Inside, then, we might consider an iconographic scheme in comparison with the Timber Pagoda of Yingxian 佛宮寺釋迦塔, Shanxi, which dates to the Liao 遼 empire:
Each story features an elaborate set of the iconic group on a raised, octagonal platform located at the center, together providing five different emanations of the Buddha in an interconnected series as either the Vairocana or Śākyamuni Buddha (fig. 25b). On the first level, sitting on a throne of lotus petals, is an oversized Śākyamuni Buddha, although its identity has been debated, an issue to which I will return. The second level features the Śākyamuni Buddha attended by four bodhisattvas. The third level is the hall for the Buddhas of the Four Directions. The fourth level has a set of seven statues with the Śākyamuni Buddha at the center. At the fifth level, the Vairocana Buddha is surrounded by the Eight Great Bodhisattvas. The interpretation of the iconography in the pagoda has been a point of discussion.

With the walls adorned by a clockwise narrative of the patron saint’s sanctification toward the image of Christ, in pictures and words, our iconographic programme at the building’s core could be something like this:
First Level. This level is the feet of the pagoda’s ‘body’, which is iconographically the body of Christ. On this ground floor belongs the baptismal font, where the journey of sanctification by the Holy Ghost begins. Yet the whole journey is also encompassed in meaning and in saving effect by Holy Baptism, where a sinner ‘[is] washed, [is] sanctified, [is] justified in the name of the Lord Jesus, and by the Spirit of our God’ (1 Corinthians 6.11). What is promised in Holy Baptism comes to pass in the life of the saint, because the resurrection of Christ is itself a new creation, an eighth day after the Sabbath that closed the week. For this reason, too, are the font and the pagoda itself octagonal, pointing to an eighth day beyond the world of seven days.
Second Level.
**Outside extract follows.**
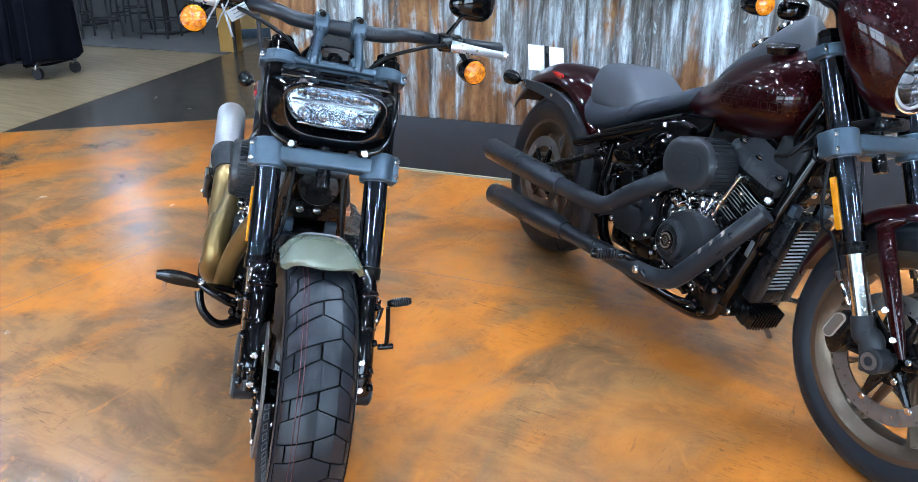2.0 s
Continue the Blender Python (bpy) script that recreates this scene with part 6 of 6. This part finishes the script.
# black panel with wiring and fittings between the seat and the exhaust
sp = part("side_panel", plate(B(), [(0.40, 0.43), (0.40, 0.540), (0.47, 0.590), (0.58, 0.635), (0.70, 0.680), (0.82, 0.700), (0.86, 0.690), (0.85, 0.60), (0.82, 0.52), (0.76, 0.46), (0.62, 0.43)], -0.104, -0.134, 0.010), M_GLOSS, wine, "gloss black panel under the seat with small fittings")
prnd = random.Random(23)
for q in range(40):
    p = Vector((prnd.uniform(0.44, 0.80), -0.134, 0))
    p.z = 0.455 + (0.10 + 0.30 * (p.x - 0.44)) * prnd.random()
    d = Vector((prnd.uniform(-0.5, 0.5), -1, prnd.uniform(-0.1, 0.8))).normalized()
    if q % 3 == 0:
        bolt_parts(sp, [(p, d)], r=prnd.uniform(0.004, 0.0075), h=0.010)
    elif q % 3 == 1:
        part("clip", box(B(), p, (prnd.uniform(0.014, 0.04), 0.020, prnd.uniform(0.010, 0.022)), (prnd.uniform(-25, 25), prnd.uniform(-40, 40), prnd.uniform(-25, 25)), 0.004), M_GLOSS, sp, "small gloss black clip")
    else:
        e = Vector((prnd.uniform(-0.06, 0.06), 0.004, prnd.uniform(-0.04, 0.04)))
        part("hose", sweep(B(), [p - e, p + Vector((0, -0.012, 0.008)), p + e], prnd.uniform(0.0035, 0.007), n=8), M_GLOSS, sp, "thin glossy hose")

# exhaust, two black pipes
for p0, p1 in (((-0.190, -0.235, 0.372), (0.38, -0.230, 0.372)), ((-0.095, -0.240, 0.205), (0.46, -0.232, 0.232))):
    p0, p1 = Vector(p0), Vector(p1)
    d = (p1 - p0).normalized()
    L = (p1 - p0).length
    mf = part("muffler", lathe(B(), [(0.05, 0.032), (0.0, 0.036), (0.0, 0.042), (0.004, 0.0435), (L * 0.86, 0.0435), (L, 0.033), (L, 0.02)], p0, tuple(d), 36), M_PIPE, wine, "satin black slash-cut muffler")
    part("tip_inner", lathe(B(), [(0.012, 0.0345), (0.014, 0.0345)], p0, tuple(d), 24), M_GLOSS, mf)
bm = sweep(B(), [(0.36, -0.230, 0.372), (0.52, -0.228, 0.374), (0.62, -0.226, 0.378), (0.675, -0.224, 0.398), (0.74, -0.220, 0.445), (0.82, -0.205, 0.500), (0.875, -0.175, 0.545), (0.885, -0.14, 0.58)], 0.030, n=22, sub=6)
hp = part("exhaust_header", bm, M_PIPE, wine, "satin black rear header pipe")
bm = sweep(B(), [(0.44, -0.232, 0.231), (0.60, -0.228, 0.238), (0.80, -0.222, 0.246), (0.93, -0.215, 0.252), (1.01, -0.208, 0.278), (1.07, -0.192, 0.345), (1.145, -0.168, 0.445), (1.205, -0.130, 0.540)], 0.0285, n=22, sub=6)
hp2 = part("exhaust_header", bm, M_PIPE, wine, "satin black front header pipe with slots")
out = Vector((-0.40, -0.86, 0.32)).normalized()
for q in (Vector((1.098, -0.1835, 0.382)), Vector((1.123, -0.1755, 0.415)), Vector((1.148, -0.167, 0.449))):
    part("slot_plug", lathe(B(), [(0.024, 0.0105), (0.0285, 0.0100), (0.0292, 0.001)], q, tuple(out), 16), M_BADGE, hp2, "pale round slot in the shield")
part("exhaust_bracket", plate(B(), [(0.545, 0.37), (0.60, 0.37), (0.585, 0.27), (0.545, 0.25)], -0.222, -0.236, 0.003), M_WRINKLE, hp)
foot_peg(wine, (0.835, -0.250, 0.285), (0.790, -0.345, 0.275))
bm = sweep(B(), [(0.86, -0.14, 0.262), (0.85, -0.21, 0.272), (0.835, -0.255, 0.285)], 0.012, n=12)
part("peg_bracket", bm, M_SATIN, wine)
bm = sweep(B(), [(0.915, -0.245, 0.265), (0.95, -0.22, 0.235), (1.00, -0.18, 0.215), (1.06, -0.15, 0.22)], 0.0085, n=12)
bk = part("brake_pedal", bm, M_GLOSS, wine, "gloss black brake pedal lever")
bolt_parts(bk, [((0.914, -0.262, 0.270), (0, -1, 0))], M_BOLT, 0.012, 0.012)
bm = box(B(), (1.06, 0.30, 0.20), (0.06, 0.03, 0.012), (0, 10, 0), 0.004)
sweep(bm, [(1.0, 0.16, 0.22), (1.02, 0.24, 0.205), (1.05, 0.29, 0.20)], 0.008, n=10)
part("shift_lever", bm, M_SATIN, wine, "black shift lever")

# ---- the shop floor beyond ----
def garment_rack():
    t = thing("garment_rack", pose(-6.25, 4.05, 0.007, 0, 0, 12), "wheeled rack full of black jackets on the plank floor", "clothes rack")
    part("base_frame", box(B(), (-0.48, 0, 0.16), (1.38, 0.05, 0.04), bev=0.006), M_BLACKSTEEL, t)
    part("base_frame", box(B(), (-0.48, 0.45, 0.16), (1.38, 0.05, 0.04), bev=0.006), M_BLACKSTEEL, t)
    part("top_rail", cyl(B(), (-1.15, 0.22, 1.65), (0.36, 0.22, 1.65), 0.016), M_CHROME, t)
    for x in (-1.1, 0.17):
        part("upright", box(B(), (x, 0.22, 0.9), (0.04, 0.04, 1.5), bev=0.005), M_BLACKSTEEL, t)
        part("cross_bar", box(B(), (x, 0.22, 0.16), (0.05, 0.5, 0.04), bev=0.005), M_BLACKSTEEL, t)
        for y in (0.0, 0.45):
            cs = part("caster", lathe(B(), [(-0.018, 0.02), (-0.018, 0.055), (0.018, 0.055), (0.018, 0.02)], (x, y, 0.056), "Y", 20), M_BLACKSTEEL, t, "black swivel caster")
            part("fork", box(B(), (x, y, 0.115), (0.03, 0.05, 0.05), bev=0.005), M_CHROME, cs)
    rnd = random.Random(4)
    for k in range(14):
        x = -1.06 + 0.098 * k
        bm = B()
        rings = []
        ph = rnd.random() * 6
        bottom = 0.12 + 0.07 * rnd.random()
        for h, wd in ((1.58, 0.06), (1.50, 0.20), (1.30, 0.25), (1.0, 0.27), (0.6, 0.29), (bottom, 0.31)):
            ring = []
            for q in range(20):
                a = 2 * math.pi * q / 20
                ring.append((x + 0.055 * math.cos(a) * (1 + 0.35 * math.sin(5 * a + ph)), 0.22 + wd * math.sin(a) * (1 + 0.06 * math.sin(7 * a + ph)), h + 0.02 * math.sin(3 * a + ph)))
            rings.append(ring)
        loft(bm, rings)
        g = part("jacket", bm, M_CLOTH, t, "long black jacket on a hanger")
        part("hanger", sweep(B(), [(x, 0.22, 1.58), (x, 0.22, 1.64), (x, 0.24, 1.668)], 0.003, n=6), M_CHROME, g)
    return t


garment_rack()


def bar_stool(m):
    t = thing("bar_stool", m, "dark metal bar stool with slatted back beside the far table", "bar stool", "stools round the far tables")
    part("seat", box(B(), (0, 0, 0.62), (0.38, 0.36, 0.04), bev=0.012), M_BLACKSTEEL, t)
    for x in (-0.16, 0.16):
        for y in (-0.15, 0.15):
            part("leg", cyl(B(), (x * 1.2, y * 1.2, 0), (x, y, 0.62), 0.014, n=10), M_BLACKSTEEL, t)
        part("stretcher", cyl(B(), (x * 1.12, -0.168, 0.22), (x * 1.12, 0.168, 0.22), 0.010, n=8), M_BLACKSTEEL, t)
    for y in (-0.168, 0.168):
        part("stretcher", cyl(B(), (-0.18, y, 0.24), (0.18, y, 0.24), 0.010, n=8), M_BLACKSTEEL, t)
    part("backrest", box(B(), (0, 0.165, 0.86), (0.36, 0.025, 0.42), (6, 0, 0), 0.008), M_BLACKSTEEL, t)
    return t


st = bar_stool(pose(-8.45, 6.5, 0.008, 0, 0, 30))
for x, y, a in ((-7.8, 6.9, 200), (-8.9, 7.3, 100), (-9.6, 6.9, 20), (-9.9, 8.1, 160), (-7.4, 7.6, 80), (-10.9, 7.4, 60)):
    copy_thing(st, pose(x, y, 0.008, 0, 0, a))


def table(m):
    t = thing("dining_table", m, "dark square table on a steel pedestal", "table", "far tables")
    part("tabletop", box(B(), (0, 0, 0.74), (0.9, 0.9, 0.035), bev=0.01), M_BLACKSTEEL, t)
    part("pedestal", cyl(B(), (0, 0, 0.02), (0, 0, 0.73), 0.04), M_BLACKSTEEL, t)
    part("foot_plate", box(B(), (0, 0, 0.01), (0.55, 0.55, 0.02), bev=0.006), M_BLACKSTEEL, t)
    return t


tb = table(pose(-8.2, 7.35, 0.008, 0, 0, 10))
copy_thing(tb, pose(-10.2, 7.5, 0.008, 0, 0, 10))

# ochre column and oak counter at the walkway
col = structure("column", box(B(), (-6.02, 6.42, CEIL / 2), (0.19, 0.19, CEIL), (0, 0, 15), 0.006), M_YELLOW, "square ochre-painted column", "column")
part("edge_strip", box(B(), (-5.90, 6.36, CEIL / 2), (0.03, 0.03, CEIL), (0, 0, 15), 0.002), M_BLACKSTEEL, col)


def counter(m, w, label):
    t = thing("counter", m, label, "counter", "counters by the walkway")
    part("body", box(B(), (0, 0, 0.60), (w, 0.6, 0.96), bev=0.006), M_OAK, t, "warm oak front panel")
    part("plinth", box(B(), (0, -0.01, 0.06), (w + 0.02, 0.60, 0.12), bev=0.004), M_GREY, t, "grey metal plinth")
    part("worktop", box(B(), (0, 0, 1.10), (w + 0.06, 0.66, 0.04), bev=0.006), M_BLACKSTEEL, t)
    return t


counter(pose(-6.75, 7.95, 0.008, 0, 0, 62), 1.4, "oak-fronted counter on a grey metal plinth")
counter(pose(-5.2, 8.6, 0.008, 0, 0, 25), 1.0, "oak-fronted counter end beside the dark walkway")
This level has an ecce homo (or Christ the Bridegroom) image of Christ, seated, wearing the Crown of Thorns, and attended by four virtues dressed in the garb of the Uyghurs (humanity 仁), the Mongols (justice 義), the Chinese (propriety 禮), and the Tibetans (wisdom 智). Patronal relics would be held inside the image of Christ.
Third Level. This level is the heart of the pagoda’s ‘body’. Instead of four buddhas around an empty space, four winged creatures stand for the Four Evangelists, with the faces of a man, a lion, an ox, and an eagle. All four Gospels reveal a Christ in the centre who is not depicted.
Fourth Level. This level has the risen Christ flanked by the Twelve Apostles, two corresponding to each of the six walls not on the south and the north. Patronal relics would be inside the image of Christ.
Fifth Level. This level is the head of the pagoda’s ‘body’. Here, the risen and ascended Christ would appear in the glory of heaven, surrounded by flames of the Holy Spirit except on one side. On patronal feasts, processions could go up all the way to the top in imitation of the saint’s journey to Christian holiness, stopping here for a ‘votive antiphon’ (an antiphon, a versicle, and a collect), before returning to the main worship hall.
The Outside. Also in the Holy Baptism Court is space for instructing catechumens in the faith, arrayed around the baptistry where people are, in Christ, ritually buried with their sins and raised to new life; these classrooms also serve as a Christian school on weekdays. This Holy Baptism Court is adjacent to two other courtyards, one before and another behind it. The Entrance Courtyard, entered through a three-portalled shanmen 山門 (‘山-shaped gate’), has commemorative steles and offices, and from this Outer Court one enters into the Holy Baptism Court through an Archangel Hall guarded by figures of the archangels Michael and Gabriel in Tang-style armour; behind the pagoda, when one passes through a Rood Hall, is the Holy Communion Court, which is dominated by the Holy Communion Hall and also has some side chapels, a library, and perhaps a seminary the size of Wycliffe College, Toronto.